> _Exercise goal_
Only the lines from the top of the listing below to the line that has "big, small, band" should be echoed, with both ends kept and pictures left out.

> _Source data_
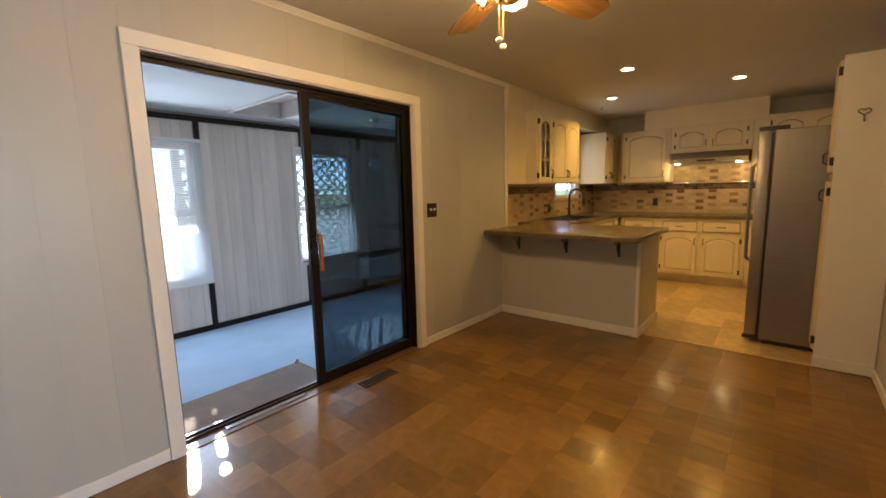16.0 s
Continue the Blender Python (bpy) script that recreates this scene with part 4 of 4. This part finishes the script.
# backsplash of stone tiles with dark mosaic band
M_TILE = material("beige_stone_tile", (0.50, 0.39, 0.24), 0.3, vary=0.12, scale=14, fine=0.08, bump_scale=70, per_piece=0.14)
M_ACCENT = material("brown_accent_tile", (0.29, 0.195, 0.105), 0.25, vary=0.2, scale=14, per_piece=0.5)
M_MOSAIC = material("dark_strip_mosaic", (0.13, 0.085, 0.05), 0.2, vary=0.2, scale=14, per_piece=0.65)
M_GROUT = material("tan_grout", (0.40, 0.33, 0.24), 0.9, vary=0.06)


def backsplash(axis, face, way, a0, a1, z0, z1, skip=(), label=""):
    c0, c1 = sorted((face, face + way * 0.004))
    strips = [(a0, a1, z0, z1)]
    for s in skip:
        strips = [(a0, s[0], z0, z1), (s[0], s[1], z0, s[2]), (s[1], a1, z0, z1)]
    g = structure("backsplash", boxes(*[(c0, c1, A, B, C, D) if axis == "x" else (A, B, c0, c1, C, D) for A, B, C, D in strips]), M_GROUT, label, "backsplash")
    rnd = random.Random(5)
    big, small, band = bmesh.new(), bmesh.new(), bmesh.new()

    def tile(bm, A, B, C, D, t=0.009):
        if any(A < s[1] and B > s[0] and C < s[3] and D > s[2] for s in skip) or D > z1:
            return
        A, B = max(A, a0), min(B, a1)
        if B - A < 0.012:
            return
        c0, c1 = sorted((face + way * 0.0045, face + way * t))
        box(bm, *((c0, c1, A, B) if axis == "x" else (A, B, c0, c1)), C, D)
    z, row = z0 + 0.003, 0
    while z < z1 - 0.02:
        if 1.245 < z < 1.33:
            for q in range(3):
                a = a0 + rnd.uniform(-0.1, 0)
                while a < a1:
                    L = rnd.choice((0.06, 0.09, 0.14))
                    tile(band, a, a + L - 0.003, z, z + 0.026, 0.008)
                    a += L
                z += 0.029
            continue
        h = 0.048
        a = a0 - (0.05 if row % 2 else 0.0)
        k = 0
        while a < a1:
            L = 0.10
            tile(small if (k + 2 * row) % 4 == 0 and rnd.random() < 0.8 and z > 0.95 else big, a, a + L - 0.003, z, z + h - 0.003)
            a += L
            k += 1
        z += h
        row += 1
    tagged(part("tiles", big, M_TILE, g, "beige stone tiles"), kind="stuff")
    tagged(part("accents", small, M_ACCENT, g, "brown accent tiles"), kind="stuff")
    tagged(part("mosaic", band, M_MOSAIC, g, "dark strip mosaic band"), kind="stuff")


backsplash("x", KX, -1, -5.395, -2.27, 0.921, 1.375, skip=((-4.745, -3.86, 1.155, 2.1),), label="beige stone tile backsplash along the sink wall")
backsplash("y", KF, 1, 2.66, KX - 0.012, 0.921, 1.61, label="beige stone tile backsplash behind the range hood")
switch_plate((KX - 0.010, -3.69, 1.05), -90, M_BLACK, "black outlet plate on the tile backsplash", outlet=True, face=M_BLACK)
switch_plate((4.24, KF + 0.010, 1.08), 180, M_BLACK, "black outlet plate on the far backsplash", outlet=True, face=M_BLACK)

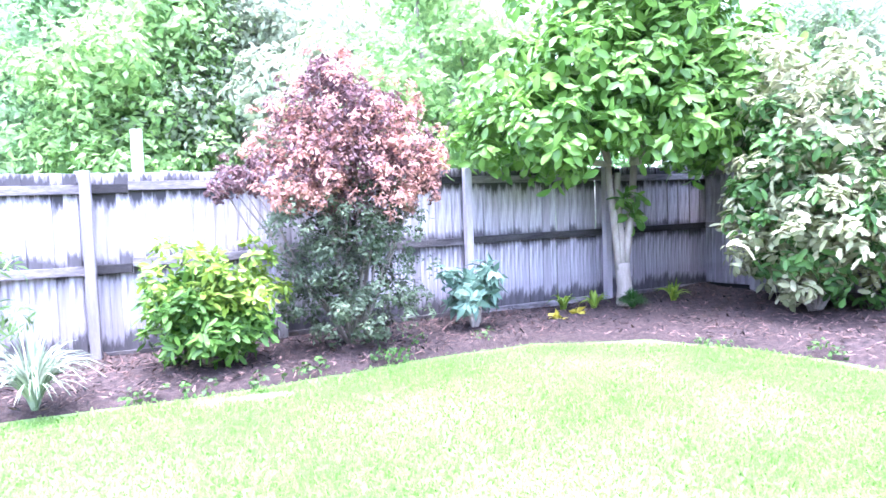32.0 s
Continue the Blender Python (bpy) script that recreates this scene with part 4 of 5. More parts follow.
PURP = leaf_mat("purple_bronze_leaf", (0.085, 0.045, 0.055), (0.22, 0.14, 0.14), 0.4, 0.45)
OLIVE = leaf_mat("dusty_olive_leaf", (0.075, 0.115, 0.06), (0.19, 0.245, 0.145), 0.3, 0.6)
CREAMV = leaf_mat("cream_edged_leaf", (0.30, 0.34, 0.15), (0.66, 0.66, 0.42), 0.4, 0.5)
YELLOW = leaf_mat("yellow_leaf", (0.45, 0.42, 0.05), (0.70, 0.62, 0.10), 0.3, 0.5)
STRIPE = leaf_mat("white_striped_blade", (0.17, 0.26, 0.14), (0.58, 0.62, 0.50), 0.35, 0.5)
PALEBL = leaf_mat("pale_sword_leaf", (0.62, 0.62, 0.46), (0.85, 0.84, 0.70), 0.2, 0.5)
BRONZE = leaf_mat("bronze_croton_leaf", (0.10, 0.07, 0.03), (0.30, 0.19, 0.09), 0.45, 0.45)


def strap_plant(label, at, n, length, mat, seed, width=0.02, arch=0.8, name="strap_plant", base_z=None, z0=0.0, rise=1.0, parent=None, off=(0, 0, 0)):
    """Arching blades from one crown."""
    rng = np.random.default_rng(seed)
    vs, fs = [], []
    for k in range(n):
        a = rng.uniform(0, 2 * math.pi)
        lean = rng.uniform(0.15, 1.0)
        L = length * rng.uniform(0.65, 1.1)
        d = np.array([math.cos(a), math.sin(a), 0])
        s = np.array([-d[1], d[0], 0])
        m = 7
        o = len(vs)
        for j in range(m):
            u = j / (m - 1)
            r = L * lean * (0.25 * u + 0.55 * u * u)
            h = L * rise * (u * 1.05 - arch * lean * u * u * u)
            w = width * (1 - u ** 2.5) + 0.001
            c = d * (0.02 + r) + np.array([0, 0, h + z0])
            vs += [tuple(c + s * w * 0.5 + np.array([0, 0, w * 0.25])), tuple(c), tuple(c - s * w * 0.5 + np.array([0, 0, w * 0.25]))]
        for j in range(m - 1):
            q = o + j * 3
            fs += [(q, q + 1, q + 4, q + 3), (q + 1, q + 2, q + 5, q + 4)]
    me = bpy.data.meshes.new("foliage")
    me.from_pydata(vs, [], fs)
    me.materials.append(mat)
    p = parent or thing(name, label, "plant", (at[0], at[1], bed_z(*at)))
    ob = new("foliage", me)
    ob.parent, ob.location = p, off
    return p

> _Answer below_
16.0 s
Continue the Blender Python (bpy) script that recreates this scene with part 4 of 4. This part finishes the script.
# backsplash of stone tiles with dark mosaic band
M_TILE = material("beige_stone_tile", (0.50, 0.39, 0.24), 0.3, vary=0.12, scale=14, fine=0.08, bump_scale=70, per_piece=0.14)
M_ACCENT = material("brown_accent_tile", (0.29, 0.195, 0.105), 0.25, vary=0.2, scale=14, per_piece=0.5)
M_MOSAIC = material("dark_strip_mosaic", (0.13, 0.085, 0.05), 0.2, vary=0.2, scale=14, per_piece=0.65)
M_GROUT = material("tan_grout", (0.40, 0.33, 0.24), 0.9, vary=0.06)


def backsplash(axis, face, way, a0, a1, z0, z1, skip=(), label=""):
    c0, c1 = sorted((face, face + way * 0.004))
    strips = [(a0, a1, z0, z1)]
    for s in skip:
        strips = [(a0, s[0], z0, z1), (s[0], s[1], z0, s[2]), (s[1], a1, z0, z1)]
    g = structure("backsplash", boxes(*[(c0, c1, A, B, C, D) if axis == "x" else (A, B, c0, c1, C, D) for A, B, C, D in strips]), M_GROUT, label, "backsplash")
    rnd = random.Random(5)
    big, small, band = bmesh.new(), bmesh.new(), bmesh.new()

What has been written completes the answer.